The American Civil Liberties Union (ACLU) and multiple other organizations filed amicus briefs, supporting Doe’s case and arguing that it’s time for the Feres doctrine to go.
Without comment from the Court’s majority, the Supreme Court declined to hear Doe’s case. As is the usual practice in a denial of certiorari, the Court did not release information indicating the breakdown of votes. Justice Thomas, however, penned a three-page dissent from the Court’s order.
Thomas argued that Doe should have been allowed to bring her case against the federal government, calling attention to the illogic of a rule that allows government contractors to sue for tort when government employees cannot. Although Congress had not specifically prohibited lawsuits like Doe’s in the FTCA, “70 years ago, this Court made the policy judgment that members of the military should not be able to sue for injuries incident to military service,” pointed out the justice.
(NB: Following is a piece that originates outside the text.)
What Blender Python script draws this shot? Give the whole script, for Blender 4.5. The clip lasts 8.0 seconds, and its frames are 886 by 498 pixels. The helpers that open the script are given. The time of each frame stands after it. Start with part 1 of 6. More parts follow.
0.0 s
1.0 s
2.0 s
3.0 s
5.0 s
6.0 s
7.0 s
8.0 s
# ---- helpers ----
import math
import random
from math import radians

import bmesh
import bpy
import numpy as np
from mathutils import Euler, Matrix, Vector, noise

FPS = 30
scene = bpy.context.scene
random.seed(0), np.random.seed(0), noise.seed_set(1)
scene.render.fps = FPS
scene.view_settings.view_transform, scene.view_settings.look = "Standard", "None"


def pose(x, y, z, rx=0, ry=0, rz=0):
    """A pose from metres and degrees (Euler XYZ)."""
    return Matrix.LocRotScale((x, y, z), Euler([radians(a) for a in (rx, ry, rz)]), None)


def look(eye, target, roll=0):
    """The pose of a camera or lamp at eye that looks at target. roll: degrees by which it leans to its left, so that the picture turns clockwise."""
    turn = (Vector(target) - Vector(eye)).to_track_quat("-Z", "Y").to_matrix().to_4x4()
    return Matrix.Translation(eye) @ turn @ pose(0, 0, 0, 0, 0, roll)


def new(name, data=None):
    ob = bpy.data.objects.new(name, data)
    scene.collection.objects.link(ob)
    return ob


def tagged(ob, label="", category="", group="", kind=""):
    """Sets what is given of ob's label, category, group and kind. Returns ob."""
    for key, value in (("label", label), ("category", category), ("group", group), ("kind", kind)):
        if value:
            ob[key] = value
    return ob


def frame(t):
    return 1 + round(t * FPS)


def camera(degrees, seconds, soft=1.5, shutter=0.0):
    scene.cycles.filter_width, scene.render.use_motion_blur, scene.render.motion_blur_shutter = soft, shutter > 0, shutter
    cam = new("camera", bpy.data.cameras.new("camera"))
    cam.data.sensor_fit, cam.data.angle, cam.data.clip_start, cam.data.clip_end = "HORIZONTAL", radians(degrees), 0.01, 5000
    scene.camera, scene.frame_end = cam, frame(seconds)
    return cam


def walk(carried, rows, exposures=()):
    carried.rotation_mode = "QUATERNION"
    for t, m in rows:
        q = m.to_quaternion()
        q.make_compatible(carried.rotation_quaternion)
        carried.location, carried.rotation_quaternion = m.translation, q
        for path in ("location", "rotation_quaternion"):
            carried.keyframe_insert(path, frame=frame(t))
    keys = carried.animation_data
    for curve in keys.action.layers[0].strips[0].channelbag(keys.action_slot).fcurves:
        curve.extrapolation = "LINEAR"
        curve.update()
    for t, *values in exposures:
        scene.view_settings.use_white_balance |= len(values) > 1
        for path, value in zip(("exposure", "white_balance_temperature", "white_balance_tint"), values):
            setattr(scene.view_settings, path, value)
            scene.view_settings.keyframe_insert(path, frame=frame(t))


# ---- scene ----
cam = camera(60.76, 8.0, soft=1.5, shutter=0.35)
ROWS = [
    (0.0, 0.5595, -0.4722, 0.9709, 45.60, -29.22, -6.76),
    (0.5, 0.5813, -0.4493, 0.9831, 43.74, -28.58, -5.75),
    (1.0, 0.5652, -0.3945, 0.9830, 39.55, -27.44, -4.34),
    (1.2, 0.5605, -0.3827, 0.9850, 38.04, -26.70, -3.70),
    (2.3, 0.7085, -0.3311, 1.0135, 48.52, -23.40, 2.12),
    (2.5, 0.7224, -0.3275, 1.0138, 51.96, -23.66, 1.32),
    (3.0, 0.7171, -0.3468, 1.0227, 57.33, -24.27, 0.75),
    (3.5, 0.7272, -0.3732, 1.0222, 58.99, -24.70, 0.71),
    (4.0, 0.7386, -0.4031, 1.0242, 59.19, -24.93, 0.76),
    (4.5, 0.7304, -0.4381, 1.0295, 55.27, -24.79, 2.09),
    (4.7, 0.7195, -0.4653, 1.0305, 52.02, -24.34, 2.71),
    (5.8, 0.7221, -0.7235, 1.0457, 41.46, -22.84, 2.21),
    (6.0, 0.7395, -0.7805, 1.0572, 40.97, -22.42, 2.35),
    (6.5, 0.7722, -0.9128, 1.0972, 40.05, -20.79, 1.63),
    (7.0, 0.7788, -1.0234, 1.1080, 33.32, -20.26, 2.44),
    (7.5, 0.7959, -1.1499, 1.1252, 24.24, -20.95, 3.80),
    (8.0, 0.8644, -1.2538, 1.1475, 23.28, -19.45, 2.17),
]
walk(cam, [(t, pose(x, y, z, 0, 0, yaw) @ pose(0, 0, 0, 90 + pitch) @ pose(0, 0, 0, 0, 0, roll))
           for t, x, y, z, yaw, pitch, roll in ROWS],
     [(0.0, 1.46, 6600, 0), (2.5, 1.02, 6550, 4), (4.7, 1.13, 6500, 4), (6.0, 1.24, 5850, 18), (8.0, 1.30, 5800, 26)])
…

Calling a prohibition against lawsuits by military members an approach supported by “little justification,” Thomas bluntly wrote, “Feres was wrongly decided; and this case was wrongly decided as a result.”
In a pragmatic style of writing, Thomas provided multiple examples of how the Feres doctrine creates unfair results. “Under our precedent,” he explained, “if two Pentagon employees— one civilian and one a servicemember—are hit by a bus in the Pentagon parking lot and sue, it may be that only the civilian would have a chance to litigate his claim.” Thomas went on, saying the Feres doctrine is not only a bad rule, but also tends to be applied inconsistently.
“Feres apparently forecloses a claim for a servicemember’s injury while waterskiing because the recreational boat belonged to the military, but not for an injury while attending a rugby event caused by a servicemember’s negligent operation of an Army van,” Thomas wrote.
Justice Thomas also had words for a Court that he suggested is more concerned with stare decisis than it should be. Criticizing a bench that may have chosen to avoid Doe’s case, “because it would require fiddling with a 70-year-old precedent that is demonstrably wrong,” Thomas schooled his colleagues, “But if the Feres doctrine is so wrong that we cannot figure out how to rein it in, then the better answer is to bid it farewell.” Remarking that “there is precedent” for throwing out a wrong-footed precedent, Thomas listed numerous cases in which the Court has done just that, including Korematsu v. United States, Brown v. Board of Education, and Erie R. Co. v. Tompkins.
He urged the court to follow that approach.